→ WHAT IS REQUIRED
What is wanted is an exact restatement of the lines from the one with "return Matrix.Translation(eye) @" through the one with "what is given", both included, and of no other lines.

Scripts that build animated scenes:
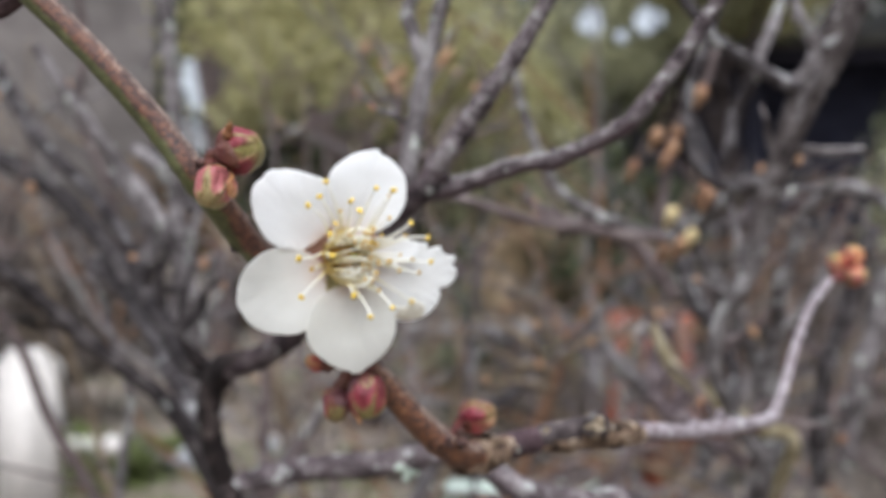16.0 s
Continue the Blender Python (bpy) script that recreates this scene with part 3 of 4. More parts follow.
def red_fence():
    fence = thing("fence", (0.78, 5.2, 0), "vermilion painted wooden fence with a pale plate", "fence")
    for x, top in ((0.60, 1.10), (0.785, 1.02), (0.955, 1.12)):
        part("post", flat_box(x - 0.045, x + 0.045, 5.16, 5.22, -0.03, top, 0.008), VERMILION, fence)
    for z, tall in ((0.50, 0.07), (1.03, 0.06)):
        part("rail", flat_box(0.53, 1.06, 5.223, 5.247, z, z + tall, 0.006), VERMILION, fence)
    part("plate", flat_box(0.635, 0.735, 5.135, 5.157, 0.955, 1.045, 0.004), WHITE, fence, "small pale plate")


red_fence()


def grey_fence():
    fence = thing("fence", (0.0, 6.0, 0), "weathered grey wooden fence with a broad top rail", "fence")
    for x, wide in ((-0.62, 0.09), (-0.24, 0.08), (0.14, 0.08), (0.54, 0.13)):
        part("post", flat_box(x - wide / 2, x + wide / 2, 5.97, 6.03, -0.03, 0.97, 0.01), GREY_WOOD, fence)
    for z, tall in ((0.855, 0.125), (0.42, 0.07)):
        part("rail", flat_box(-0.70, 0.62, 5.93, 5.967, z, z + tall, 0.008), GREY_WOOD, fence)


grey_fence()


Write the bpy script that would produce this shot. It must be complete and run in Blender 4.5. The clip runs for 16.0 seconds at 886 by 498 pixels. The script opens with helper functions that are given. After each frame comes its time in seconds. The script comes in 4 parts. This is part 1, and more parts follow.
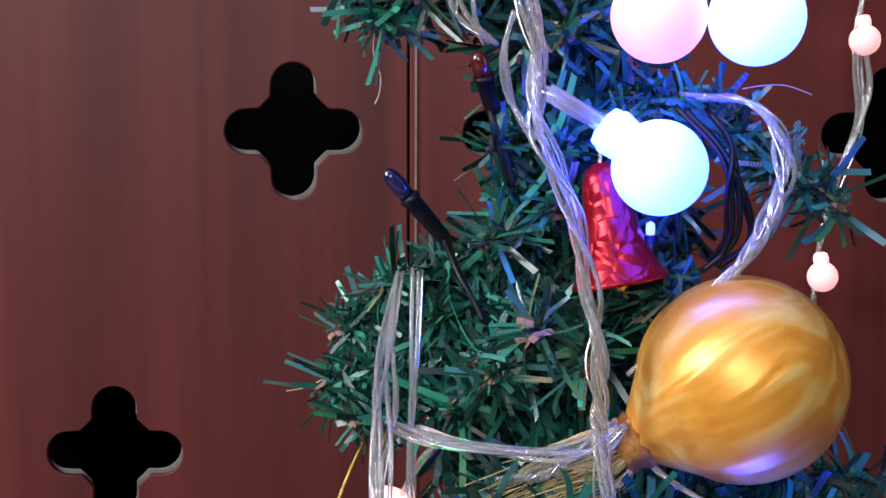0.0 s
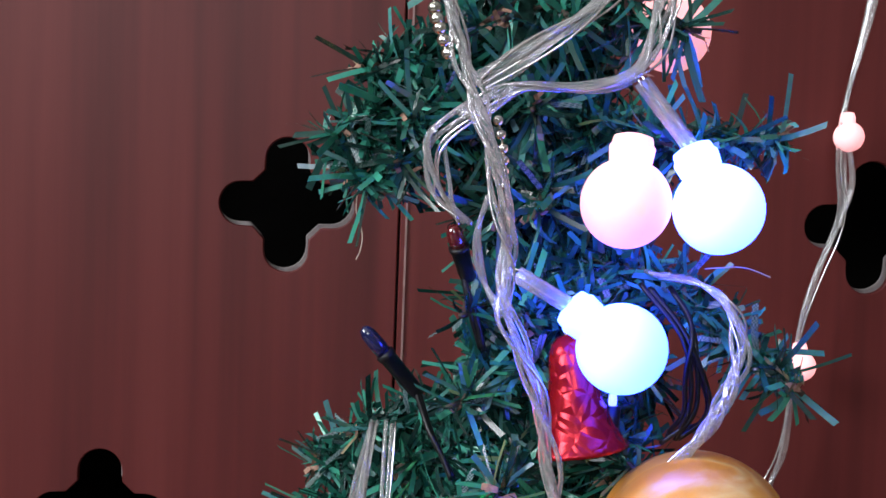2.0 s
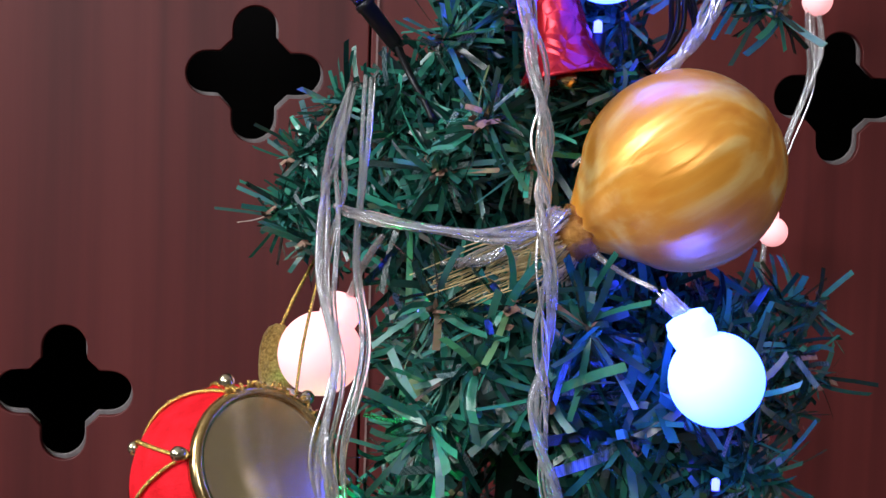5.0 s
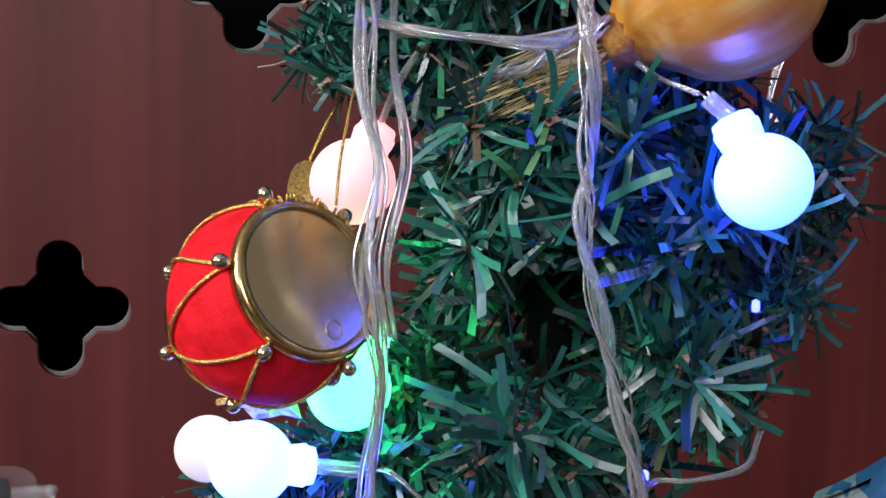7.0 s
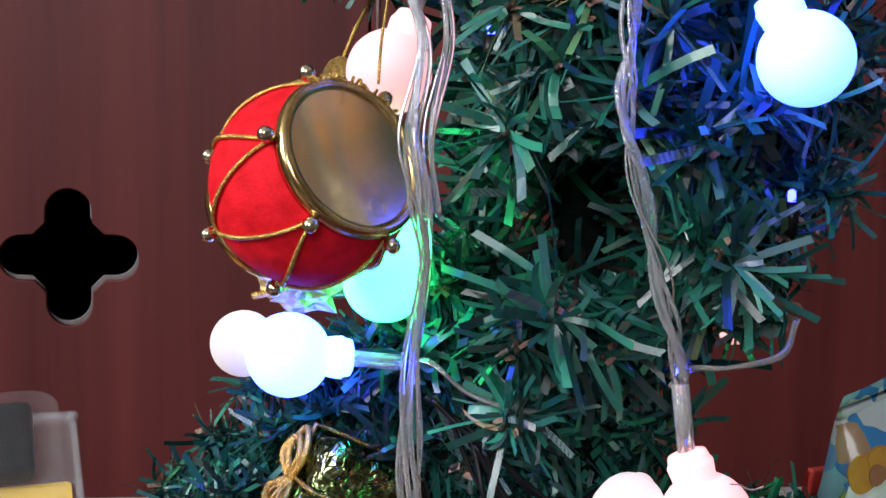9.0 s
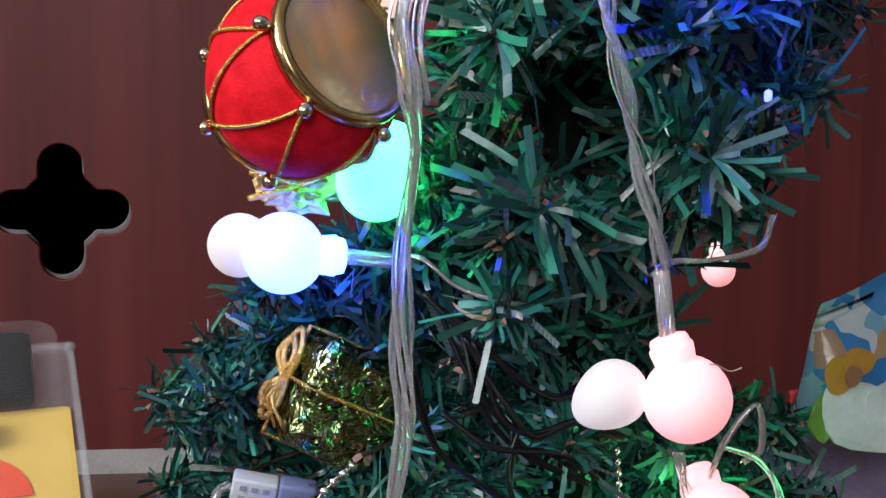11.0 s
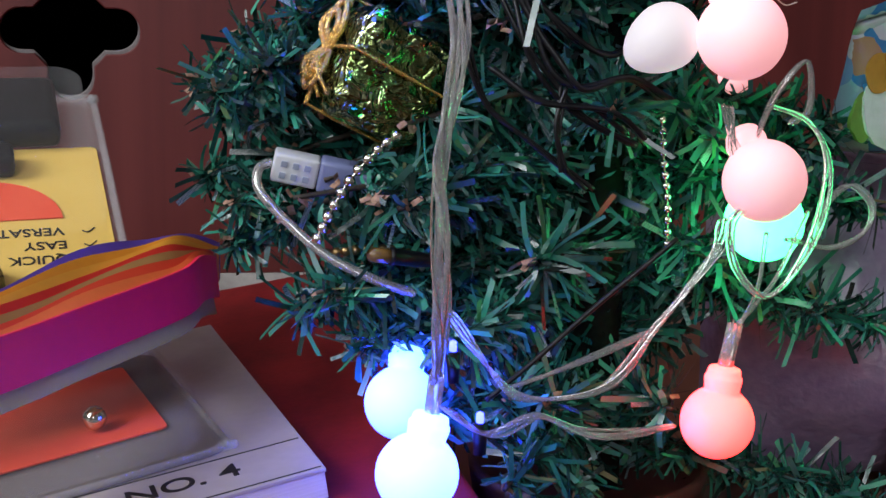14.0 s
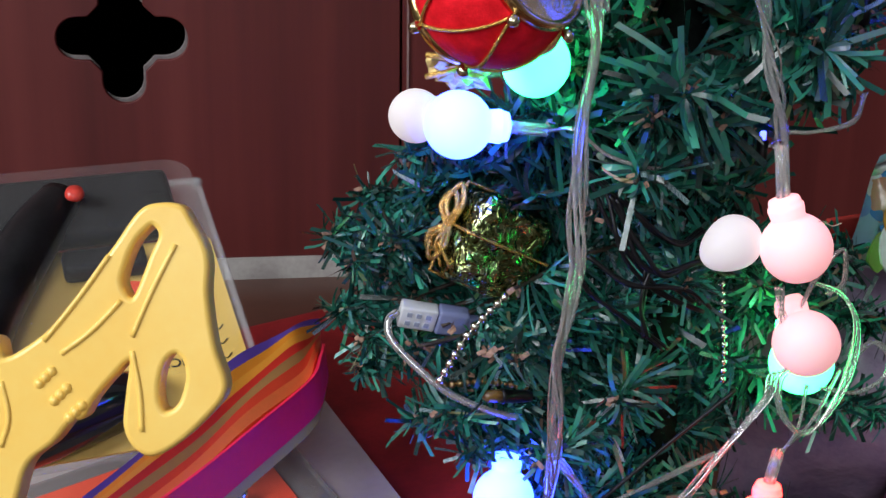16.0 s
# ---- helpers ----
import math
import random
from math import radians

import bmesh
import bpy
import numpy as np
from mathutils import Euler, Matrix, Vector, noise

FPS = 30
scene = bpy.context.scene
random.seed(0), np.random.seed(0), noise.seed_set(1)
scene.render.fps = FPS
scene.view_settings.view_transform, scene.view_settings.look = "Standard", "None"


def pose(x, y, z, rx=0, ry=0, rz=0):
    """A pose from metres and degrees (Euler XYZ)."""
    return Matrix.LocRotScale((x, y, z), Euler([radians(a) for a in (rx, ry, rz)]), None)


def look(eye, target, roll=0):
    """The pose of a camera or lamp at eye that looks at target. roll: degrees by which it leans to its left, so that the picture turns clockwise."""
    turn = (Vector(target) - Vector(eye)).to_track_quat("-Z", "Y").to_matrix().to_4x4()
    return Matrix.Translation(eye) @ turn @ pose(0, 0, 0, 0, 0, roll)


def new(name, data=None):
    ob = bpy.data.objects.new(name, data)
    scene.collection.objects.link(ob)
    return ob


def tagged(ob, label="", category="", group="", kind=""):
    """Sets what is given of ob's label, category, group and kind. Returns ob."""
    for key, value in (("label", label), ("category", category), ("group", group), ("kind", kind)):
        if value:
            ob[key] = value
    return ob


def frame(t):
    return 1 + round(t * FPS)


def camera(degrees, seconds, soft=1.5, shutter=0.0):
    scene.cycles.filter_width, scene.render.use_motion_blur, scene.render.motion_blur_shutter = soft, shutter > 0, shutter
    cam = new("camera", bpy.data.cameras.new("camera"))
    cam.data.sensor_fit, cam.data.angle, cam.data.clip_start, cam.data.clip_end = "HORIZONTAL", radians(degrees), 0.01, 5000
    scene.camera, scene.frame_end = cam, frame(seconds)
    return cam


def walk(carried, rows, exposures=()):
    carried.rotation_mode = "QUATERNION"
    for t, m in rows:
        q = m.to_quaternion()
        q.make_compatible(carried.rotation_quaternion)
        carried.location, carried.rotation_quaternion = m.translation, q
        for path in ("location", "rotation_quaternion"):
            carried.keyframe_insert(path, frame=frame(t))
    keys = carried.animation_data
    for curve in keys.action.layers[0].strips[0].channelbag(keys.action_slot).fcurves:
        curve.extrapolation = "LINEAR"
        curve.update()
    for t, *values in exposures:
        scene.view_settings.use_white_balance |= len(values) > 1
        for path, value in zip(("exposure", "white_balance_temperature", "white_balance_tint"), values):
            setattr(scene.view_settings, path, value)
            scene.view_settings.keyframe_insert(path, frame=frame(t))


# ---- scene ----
cam = camera(39.4, 16.0)
PATH = [
    (0, (0.056, 0.048, 0.369), (0.125, 2.041, 0.185), 0.2),
    (0.5, (0.053, 0.036, 0.391), (0.125, 2.026, 0.209), 0.6),
    (1, (0.054, 0.039, 0.404), (0.123, 2.03, 0.228), 1.7),
    (1.5, (0.059, 0.04, 0.409), (0.132, 2.032, 0.245), 2.0),
    (2, (0.06, 0.038, 0.402), (0.134, 2.031, 0.252), 2.2),
    (2.5, (0.06, 0.039, 0.394), (0.138, 2.032, 0.248), 2.2),
    (3, (0.06, 0.037, 0.378), (0.143, 2.031, 0.248), 2.4),
    (3.5, (0.057, 0.038, 0.363), (0.158, 2.032, 0.238), 2.2),
    (4, (0.057, 0.035, 0.351), (0.17, 2.028, 0.236), 2.3),
    (4.5, (0.058, 0.034, 0.335), (0.179, 2.028, 0.224), 2.2),
    (5, (0.059, 0.039, 0.315), (0.191, 2.032, 0.202), 1.9),
    (7.5, (0.045, 0.043, 0.279), (0.223, 2.027, 0.097), 0.8),
    (8, (0.047, 0.043, 0.274), (0.229, 2.026, 0.087), 0.8),
    (8.5, (0.041, 0.043, 0.269), (0.23, 2.026, 0.083), 0.7),
    (9, (0.036, 0.042, 0.261), (0.225, 2.024, 0.068), 0.7),
    (9.5, (0.037, 0.04, 0.25), (0.226, 2.021, 0.046), 0.5),
    (12, (0.03, 0.023, 0.231), (0.252, 1.998, 0.013), 0.4),
    (12.5, (0.027, 0.021, 0.214), (0.255, 1.995, -0.014), 0.5),
    (13, (0.025, 0.023, 0.197), (0.256, 1.995, -0.048), 0.6),
    (13.5, (0.023, 0.024, 0.187), (0.251, 1.992, -0.083), 0.7),
    (14, (0.02, 0.025, 0.174), (0.251, 1.988, -0.13), 0.8),
    (14.5, (0.014, 0.017, 0.186), (0.249, 1.965, -0.202), 0.7),
    (15, (0.009, 0.01, 0.211), (0.257, 1.937, -0.262), 0.4),
    (15.5, (-0.007, -0.001, 0.236), (0.265, 1.922, -0.242), 0.5),
    (16, (-0.028, -0.017, 0.271), (0.261, 1.884, -0.277), 0.8),
]
walk(cam, [(t, look(eye, target, roll)) for t, eye, target, roll in PATH],
     [(0.0, 0.0), (3.5, 0.0), (4.5, -0.1), (5.0, -0.1), (7.5, -0.12), (9.5, -0.18), (12.0, -0.28), (13.5, -0.38), (14.5, -0.24), (15.0, -0.32), (15.5, -0.36), (16.0, -0.36)])

# ---- world, window light ----
world = bpy.data.worlds.new("sky")
scene.world = world
world.use_nodes = True
wn = world.node_tree
sky = wn.nodes.new("ShaderNodeTexSky")
sky.sky_type, sky.sun_disc = "NISHITA", False
sky.sun_elevation, sky.sun_rotation = radians(40), radians(250)
wn.nodes["Background"].inputs[1].default_value = 0.1
wn.links.new(sky.outputs[0], wn.nodes["Background"].inputs[0])


def area_lamp(name, eye, target, w, h, power, color):
    d = bpy.data.lights.new(name, "AREA")
    d.shape, d.size, d.size_y, d.energy, d.color = "RECTANGLE", w, h, power, color
    ob = new(name, d)
    ob.matrix_world = look(eye, target)
    return ob


# daylight that comes in through the two window openings
area_lamp("window_daylight", (-1.72, -0.55, 1.30), (0.1, 0.4, 0.25), 0.95, 1.05, 58.0, (0.92, 0.96, 1.0))
area_lamp("rear_window_daylight", (-0.50, -2.02, 1.20), (0.0, 0.5, 0.30), 0.80, 0.75, 23.0, (0.92, 0.96, 1.0))


# ---- materials ----
def material(name, color, rough=0.5, metal=0.0, spec=0.5, trans=0.0, ior=1.45, emit=None, strength=0.0, alpha=1.0, coat=0.0):
    m = bpy.data.materials.new(name)
    m.use_nodes = True
    b = m.node_tree.nodes["Principled BSDF"]
    b.inputs["Base Color"].default_value = (*color, 1)
    b.inputs["Roughness"].default_value = rough
    b.inputs["Metallic"].default_value = metal
    b.inputs["Specular IOR Level"].default_value = spec
    b.inputs["Transmission Weight"].default_value = trans
    b.inputs["IOR"].default_value = ior
    b.inputs["Alpha"].default_value = alpha
    b.inputs["Coat Weight"].default_value = coat
    if emit:
        b.inputs["Emission Color"].default_value = (*emit, 1)
        b.inputs["Emission Strength"].default_value = strength
    return m


def nodes_of(m):
    t = m.node_tree
    return t, t.nodes["Principled BSDF"]


def add(t, kind, **values):
    n = t.nodes.new(kind)
    for k, v in values.items():
        n.inputs[k.replace("_", " ")].default_value = v
    return n


def coords(t, scale=(1, 1, 1), output="Object"):
    c = t.nodes.new("ShaderNodeTexCoord")
    m = t.nodes.new("ShaderNodeMapping")
    m.inputs["Scale"].default_value = scale
    t.links.new(c.outputs[output], m.inputs["Vector"])
    return m.outputs["Vector"]


def ramp(t, fac, stops):
    r = t.nodes.new("ShaderNodeValToRGB")
    e = r.color_ramp.elements
    while len(e) < len(stops):
        e.new(0.5)
    for el, (p, c) in zip(e, stops):
        el.position, el.color = p, (*c, 1)
    t.links.new(fac, r.inputs["Fac"])
    return r.outputs["Color"]


def bump(t, b, height, strength=0.3, distance=0.001):
    n = add(t, "ShaderNodeBump", Strength=strength, Distance=distance)
    t.links.new(height, n.inputs["Height"])
    t.links.new(n.outputs["Normal"], b.inputs["Normal"])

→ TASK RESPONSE
    return Matrix.Translation(eye) @ turn @ pose(0, 0, 0, 0, 0, roll)


def new(name, data=None):
    ob = bpy.data.objects.new(name, data)
    scene.collection.objects.link(ob)
    return ob


def tagged(ob, label="", category="", group="", kind=""):
    """Sets what is given of ob's label, category, group and kind. Returns ob."""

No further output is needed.